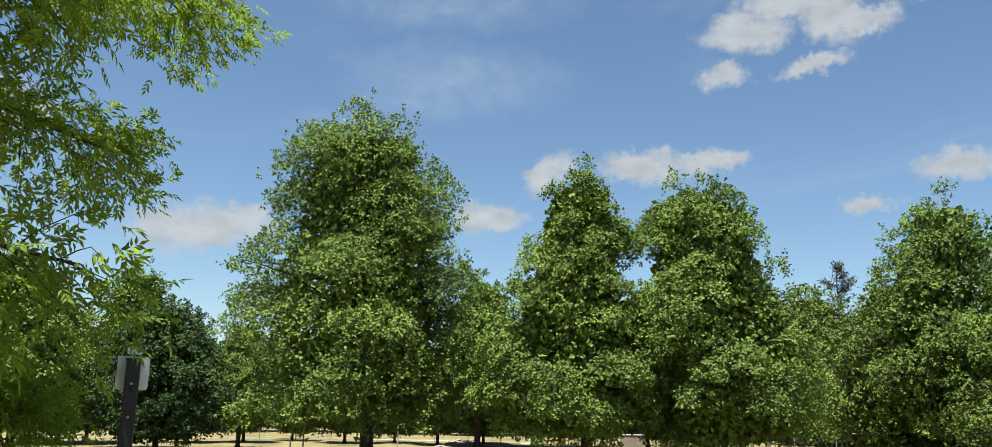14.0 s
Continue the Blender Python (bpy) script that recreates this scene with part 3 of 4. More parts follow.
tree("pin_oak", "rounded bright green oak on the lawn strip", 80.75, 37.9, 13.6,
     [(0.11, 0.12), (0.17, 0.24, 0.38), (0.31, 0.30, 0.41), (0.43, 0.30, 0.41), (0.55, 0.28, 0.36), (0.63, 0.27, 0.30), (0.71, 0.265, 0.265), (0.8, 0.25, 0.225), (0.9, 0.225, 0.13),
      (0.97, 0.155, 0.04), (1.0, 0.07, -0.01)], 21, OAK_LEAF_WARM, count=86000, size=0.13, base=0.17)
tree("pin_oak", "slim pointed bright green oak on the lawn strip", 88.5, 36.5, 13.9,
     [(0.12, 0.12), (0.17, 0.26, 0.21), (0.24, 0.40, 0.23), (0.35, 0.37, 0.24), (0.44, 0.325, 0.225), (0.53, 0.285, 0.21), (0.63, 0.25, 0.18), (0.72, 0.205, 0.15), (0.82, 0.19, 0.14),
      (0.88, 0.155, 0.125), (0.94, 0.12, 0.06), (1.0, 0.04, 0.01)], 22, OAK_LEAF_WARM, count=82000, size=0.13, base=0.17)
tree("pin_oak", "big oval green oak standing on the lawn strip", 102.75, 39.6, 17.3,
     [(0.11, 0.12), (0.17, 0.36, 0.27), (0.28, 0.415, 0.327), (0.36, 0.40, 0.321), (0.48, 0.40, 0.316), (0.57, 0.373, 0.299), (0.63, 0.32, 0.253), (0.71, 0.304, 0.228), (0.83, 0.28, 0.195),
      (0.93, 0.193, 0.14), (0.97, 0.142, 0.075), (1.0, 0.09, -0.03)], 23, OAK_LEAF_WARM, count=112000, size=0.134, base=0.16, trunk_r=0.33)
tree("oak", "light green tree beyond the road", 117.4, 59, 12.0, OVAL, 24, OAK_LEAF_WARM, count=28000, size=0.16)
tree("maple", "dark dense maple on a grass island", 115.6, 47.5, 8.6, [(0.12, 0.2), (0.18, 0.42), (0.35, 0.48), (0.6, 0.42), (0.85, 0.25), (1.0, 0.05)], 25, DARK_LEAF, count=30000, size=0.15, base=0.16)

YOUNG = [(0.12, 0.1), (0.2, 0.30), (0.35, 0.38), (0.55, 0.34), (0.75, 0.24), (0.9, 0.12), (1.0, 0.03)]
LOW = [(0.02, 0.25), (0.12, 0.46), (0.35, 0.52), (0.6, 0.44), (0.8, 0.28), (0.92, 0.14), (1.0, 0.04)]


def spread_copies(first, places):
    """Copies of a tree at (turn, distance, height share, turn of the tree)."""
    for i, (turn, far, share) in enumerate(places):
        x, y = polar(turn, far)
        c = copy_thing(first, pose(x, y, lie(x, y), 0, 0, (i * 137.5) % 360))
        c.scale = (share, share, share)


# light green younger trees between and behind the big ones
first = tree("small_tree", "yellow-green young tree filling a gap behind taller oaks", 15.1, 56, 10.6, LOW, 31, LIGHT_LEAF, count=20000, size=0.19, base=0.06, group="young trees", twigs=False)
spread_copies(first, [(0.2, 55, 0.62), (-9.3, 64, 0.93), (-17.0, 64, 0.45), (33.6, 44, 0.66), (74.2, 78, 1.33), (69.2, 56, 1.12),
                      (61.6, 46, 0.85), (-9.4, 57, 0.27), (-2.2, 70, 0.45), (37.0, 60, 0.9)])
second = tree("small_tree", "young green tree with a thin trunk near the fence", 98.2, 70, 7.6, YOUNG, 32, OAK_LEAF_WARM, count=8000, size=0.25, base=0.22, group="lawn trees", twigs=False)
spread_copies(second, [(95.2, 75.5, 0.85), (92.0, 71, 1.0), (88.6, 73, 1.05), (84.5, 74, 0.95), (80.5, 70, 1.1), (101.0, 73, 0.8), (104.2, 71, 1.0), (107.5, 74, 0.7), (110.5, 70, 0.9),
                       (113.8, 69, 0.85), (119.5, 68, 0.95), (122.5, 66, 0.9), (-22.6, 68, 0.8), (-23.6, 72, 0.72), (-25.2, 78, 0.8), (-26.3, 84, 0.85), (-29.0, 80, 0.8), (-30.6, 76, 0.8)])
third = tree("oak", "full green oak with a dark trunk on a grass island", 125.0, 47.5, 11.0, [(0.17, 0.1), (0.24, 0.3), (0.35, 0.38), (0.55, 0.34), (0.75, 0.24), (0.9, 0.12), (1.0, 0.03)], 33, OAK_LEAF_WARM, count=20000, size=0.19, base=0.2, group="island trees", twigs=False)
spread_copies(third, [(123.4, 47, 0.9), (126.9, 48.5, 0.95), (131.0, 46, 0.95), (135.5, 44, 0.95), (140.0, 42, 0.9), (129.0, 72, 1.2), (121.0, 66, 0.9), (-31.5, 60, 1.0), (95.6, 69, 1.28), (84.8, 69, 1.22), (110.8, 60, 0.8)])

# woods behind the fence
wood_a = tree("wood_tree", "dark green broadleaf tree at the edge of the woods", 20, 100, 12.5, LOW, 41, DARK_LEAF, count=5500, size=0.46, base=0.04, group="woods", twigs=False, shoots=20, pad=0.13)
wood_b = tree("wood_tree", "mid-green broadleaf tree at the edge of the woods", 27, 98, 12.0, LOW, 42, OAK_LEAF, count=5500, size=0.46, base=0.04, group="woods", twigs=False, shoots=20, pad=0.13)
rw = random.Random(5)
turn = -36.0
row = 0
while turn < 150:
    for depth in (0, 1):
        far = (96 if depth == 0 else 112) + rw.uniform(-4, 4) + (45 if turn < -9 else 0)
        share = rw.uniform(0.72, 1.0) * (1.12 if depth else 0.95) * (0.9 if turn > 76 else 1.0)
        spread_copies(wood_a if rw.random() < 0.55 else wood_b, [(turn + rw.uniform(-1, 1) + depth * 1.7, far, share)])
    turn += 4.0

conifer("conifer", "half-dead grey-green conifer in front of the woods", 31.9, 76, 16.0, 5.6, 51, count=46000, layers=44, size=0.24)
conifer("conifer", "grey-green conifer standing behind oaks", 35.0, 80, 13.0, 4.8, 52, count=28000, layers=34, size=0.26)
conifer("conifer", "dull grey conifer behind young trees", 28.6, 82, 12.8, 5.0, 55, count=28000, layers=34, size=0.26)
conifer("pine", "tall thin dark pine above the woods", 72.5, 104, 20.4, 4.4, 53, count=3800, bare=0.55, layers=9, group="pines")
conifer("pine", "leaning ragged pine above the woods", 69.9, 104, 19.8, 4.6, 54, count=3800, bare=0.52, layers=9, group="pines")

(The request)
From the first line above to the line containing "c.scale = (share, share, share)", repeat each line exactly. Pictures stay out.

(Solution to this task)
14.0 s
Continue the Blender Python (bpy) script that recreates this scene with part 3 of 4. More parts follow.
tree("pin_oak", "rounded bright green oak on the lawn strip", 80.75, 37.9, 13.6,
     [(0.11, 0.12), (0.17, 0.24, 0.38), (0.31, 0.30, 0.41), (0.43, 0.30, 0.41), (0.55, 0.28, 0.36), (0.63, 0.27, 0.30), (0.71, 0.265, 0.265), (0.8, 0.25, 0.225), (0.9, 0.225, 0.13),
      (0.97, 0.155, 0.04), (1.0, 0.07, -0.01)], 21, OAK_LEAF_WARM, count=86000, size=0.13, base=0.17)
tree("pin_oak", "slim pointed bright green oak on the lawn strip", 88.5, 36.5, 13.9,
     [(0.12, 0.12), (0.17, 0.26, 0.21), (0.24, 0.40, 0.23), (0.35, 0.37, 0.24), (0.44, 0.325, 0.225), (0.53, 0.285, 0.21), (0.63, 0.25, 0.18), (0.72, 0.205, 0.15), (0.82, 0.19, 0.14),
      (0.88, 0.155, 0.125), (0.94, 0.12, 0.06), (1.0, 0.04, 0.01)], 22, OAK_LEAF_WARM, count=82000, size=0.13, base=0.17)
tree("pin_oak", "big oval green oak standing on the lawn strip", 102.75, 39.6, 17.3,
     [(0.11, 0.12), (0.17, 0.36, 0.27), (0.28, 0.415, 0.327), (0.36, 0.40, 0.321), (0.48, 0.40, 0.316), (0.57, 0.373, 0.299), (0.63, 0.32, 0.253), (0.71, 0.304, 0.228), (0.83, 0.28, 0.195),
      (0.93, 0.193, 0.14), (0.97, 0.142, 0.075), (1.0, 0.09, -0.03)], 23, OAK_LEAF_WARM, count=112000, size=0.134, base=0.16, trunk_r=0.33)
tree("oak", "light green tree beyond the road", 117.4, 59, 12.0, OVAL, 24, OAK_LEAF_WARM, count=28000, size=0.16)
tree("maple", "dark dense maple on a grass island", 115.6, 47.5, 8.6, [(0.12, 0.2), (0.18, 0.42), (0.35, 0.48), (0.6, 0.42), (0.85, 0.25), (1.0, 0.05)], 25, DARK_LEAF, count=30000, size=0.15, base=0.16)

YOUNG = [(0.12, 0.1), (0.2, 0.30), (0.35, 0.38), (0.55, 0.34), (0.75, 0.24), (0.9, 0.12), (1.0, 0.03)]
LOW = [(0.02, 0.25), (0.12, 0.46), (0.35, 0.52), (0.6, 0.44), (0.8, 0.28), (0.92, 0.14), (1.0, 0.04)]


def spread_copies(first, places):
    """Copies of a tree at (turn, distance, height share, turn of the tree)."""
    for i, (turn, far, share) in enumerate(places):
        x, y = polar(turn, far)
        c = copy_thing(first, pose(x, y, lie(x, y), 0, 0, (i * 137.5) % 360))
        c.scale = (share, share, share)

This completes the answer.